Biden declined to comment on the matter. Two likely 2024 reelection challengers, Trump, and Nikki Haley, the former South Carolina governor and U.N. ambassador, said the U.S. should immediately shoot down the balloon.

Several Republican congressmen said the same, and a number blasted the administration for “allowing” the balloon intrusion.

“The idea that Communist China has a spy balloon headed towards Whiteman Air Force Base in Missouri right now — the home of the Stealth Bomber — is absolutely unbelievable,” said Sen. Eric Schmitt, R-Mo. “No American should accept this. I don’t.”

Brig. Gen. Pat Ryder, Pentagon press secretary, refused to say Friday whether there was any new consideration of shooting the balloon down. He said it currently was posing no threat.

Ryder said it was maneuverable, not just at the mercy of the wind, and had changed course.

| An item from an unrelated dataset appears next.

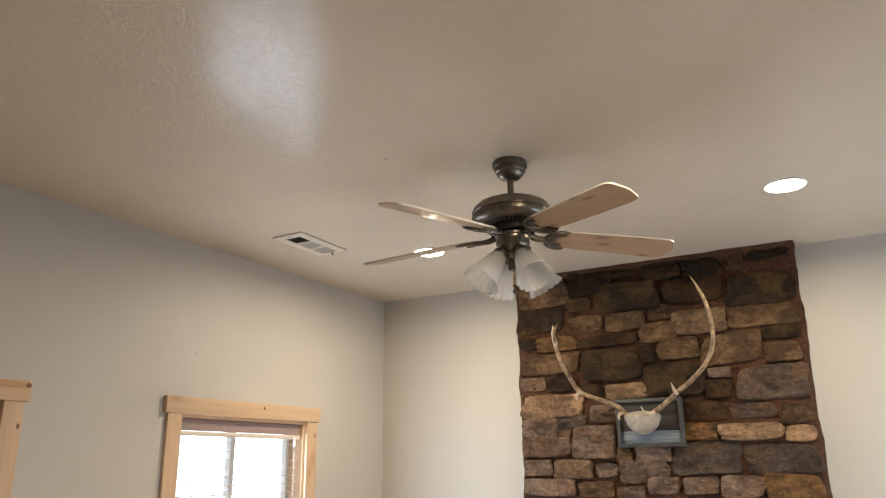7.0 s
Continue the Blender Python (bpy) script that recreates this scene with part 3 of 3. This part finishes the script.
lay("d", (1.4, 2.186, 0.183, 0.085), (1.572, 2.138, 0.126, 0.067), (2.217, 1.989, 0.238, 0.103), (2.304, 2.102, 0.149, 0.106))
lay("k", (2.069, 2.173, 0.343, 0.183))
lay("t", (1.313, 2.061, 0.395, 0.136), (1.785, 2.12, 0.24, 0.095))
lay("g", (1.638, 2.001, 0.16, 0.095), (2.316, 2.192, 0.114, 0.055))
lay("m", (1.196, 2.197, 0.182, 0.079), (2.463, 1.983, 0.221, 0.074), (2.582, 2.127, 0.365, 0.181))
lay("k", (1.892, 1.944, 0.289, 0.167))
lay("b", (1.385, 1.887, 0.077, 0.051), (2.683, 1.955, 0.161, 0.108))
lay("t", (2.443, 1.869, 0.333, 0.09), (2.686, 1.853, 0.15, 0.084))
lay("o", (2.184, 1.88, 0.176, 0.093))
lay("g", (1.225, 1.931, 0.226, 0.123), (1.271, 1.817, 0.306, 0.114), (1.564, 1.837, 0.263, 0.184))
lay("m", (1.432, 1.955, 0.184, 0.086))
lay("b", (1.56, 1.572, 0.206, 0.081), (1.738, 1.761, 0.103, 0.086))
lay("t", (1.433, 1.687, 0.239, 0.106))
lay("o", (2.618, 1.587, 0.283, 0.129))
lay("g", (1.279, 1.582, 0.313, 0.099), (1.637, 1.677, 0.132, 0.078), (1.766, 1.557, 0.162, 0.061), (1.85, 1.67, 0.286, 0.124), (1.91, 1.768, 0.197, 0.084), (1.955, 1.593, 0.178, 0.092), (2.155, 1.593, 0.181, 0.091), (2.371, 1.586, 0.22, 0.119))
lay("m", (1.21, 1.696, 0.171, 0.09), (2.196, 1.738, 0.352, 0.177), (2.588, 1.727, 0.382, 0.151))

# plain courses on down to the floor
z = 1.515
while z > 0.06:
    h = min(rng.uniform(0.09, 0.17), z)
    x = CX0 + 0.01
    while x < CX1 - 0.05:
        w = min(rng.uniform(0.12, 0.36), CX1 - 0.01 - x)
        lay(rng.choice("dmbbtgo"), (x + w / 2, z - h / 2, max(w - 0.018, 0.04), h - 0.018))
        x += w
    z -= h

Still, weather experts said China’s claim that the balloon had gone off course was not unfeasible. China’s account of wind patterns known as the Westerlies carrying a balloon to the western United States was “absolutely possible — not possible, likely,” said Dan Jaffe, a professor of atmospheric chemistry at the University of Washington.

In a statement that approached an apology, the Chinese foreign ministry said the balloon was a civilian airship used mainly for meteorological research. It said said the airship had limited “self-steering” capabilities and had “deviated far from its planned course” because of winds.

“The Chinese side regrets the unintended entry of the airship into U.S. airspace due to force majeure,” the statement said, citing a legal term used to refer to events beyond one’s control.